Arrow Function Implicit Return

It is common knowledge that the body of a traditional JavaScript function is contained within a block using curly brackets {} and ends when the code encounters a return keyword. The following is what this implementation looks like as an arrow function:

const sum = (x, y) => {
  return x + y
}

Arrow functions also allow for an omission of the return keyword and curly brackets altogether. When this happens, there is an implicit return.

const sum = (a, b) => a + b

Implicit return is useful for creating succinct one-line operations in array methods such as map , filter and other common array methods. Note that both the brackets and the return keyword must be omitted. If you cannot write the body as a one-line return statement, then you will have to use the normal block body syntax.

In a case where an object is returned, the syntax requires that you wrap the object literal in parentheses as shown in the example below:

const sum = (a, b) => ({result: a + b})

sum(1, 2)

If you don't enclose the object literal in parentheses, the brackets will be treated as a function body and will not compute a return value.

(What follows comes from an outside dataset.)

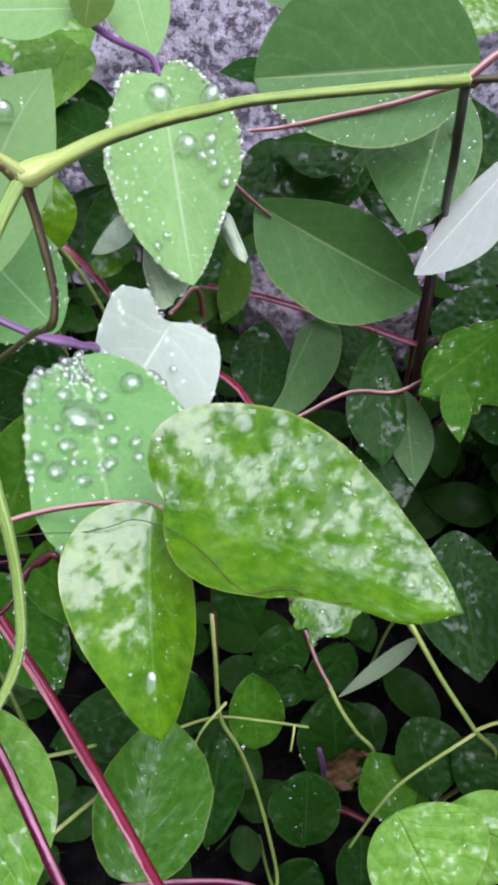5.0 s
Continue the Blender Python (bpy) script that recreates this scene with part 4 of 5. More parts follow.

Omitting Parentheses Around a Single Parameter

Another useful syntactic improvement in Arrow functions is omitting the parentheses when you have just a single argument. Check the example below:

const square = (x) => x * x

Note: If your Arrow function has no arguments you should not leave out the parentheses because they are required.

Conclusion

Always try to remember the differences between regular JS functions and Arrow functions. As we have just seen, they might behave differently in the same situations. It is good practice to use arrow functions for callbacks and closures because their syntax is concise and cleaner.